The system of regionally differentiated social security contributions is the single most important instrument in Norwegian regional policy. The aim of the system is to promote employment in peripheral regions with low accessibility in the least distorting way. Therefore, the tax concession is applied automatically to all firms employing persons resident in the disadvantaged areas. The tax concession is directly linked to gross salary payments to these employees and is available to all kinds of businesses, irrespective of trade, profitability, location or size. The decisive factor is solely the residence of the employee. The variations of tax rates are proportional to the actual problems the regions face. In addition the regionally differentiated social security tax is transparent, predictable and has a clear incentive structure. Being in place since 1975, firms have come to rely on the scheme when deciding their location and business expansion. Thus, the measure is not a defensive one like other operating aid may be. The effect of this instrument may be one factor that explains why the unemployment rate in the assisted areas has not differed substantially from the overall average in the country.

Our intention is not to open up for a more liberal granting of aid. On the contrary, we fully acknowledge the need to reduce state aid. The Norwegian aid to the manufacturing sector has been reduced during the last years. As regards regional investment aid, the maximum aid levels allowed by the ESA are not fully made use of.

We recognize the possibility of granting operating aid in the form of direct transport aid in these areas. However, aid directly linked to the transportation costs of each firm may increase the use of transportation. The adverse incentive structure produced by aid to transportation, may favour firms and industries that have the largest disadvantages for production in the areas and is an inefficient measure in order to stimulate employment.

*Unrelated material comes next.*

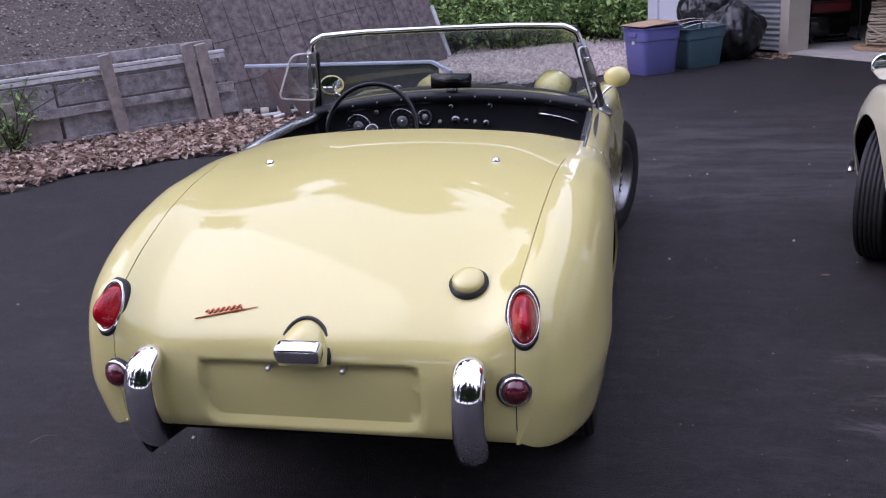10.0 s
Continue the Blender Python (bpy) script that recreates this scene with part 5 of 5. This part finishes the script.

The indirect nature of the regionally differentiated social security scheme implies that it hardly meets a strict interpretation of the documentation criteria of the Regional Guidelines. We also acknowledge that the state aid rules should apply equivalently throughout the EEA area. However, the very rationale of the regional aid rules, allowing for aid in order to facilitate the development of certain areas where such aid does not adversely affect trading conditions to an extent contrary to common interests, calls for a more flexible interpretation in this case.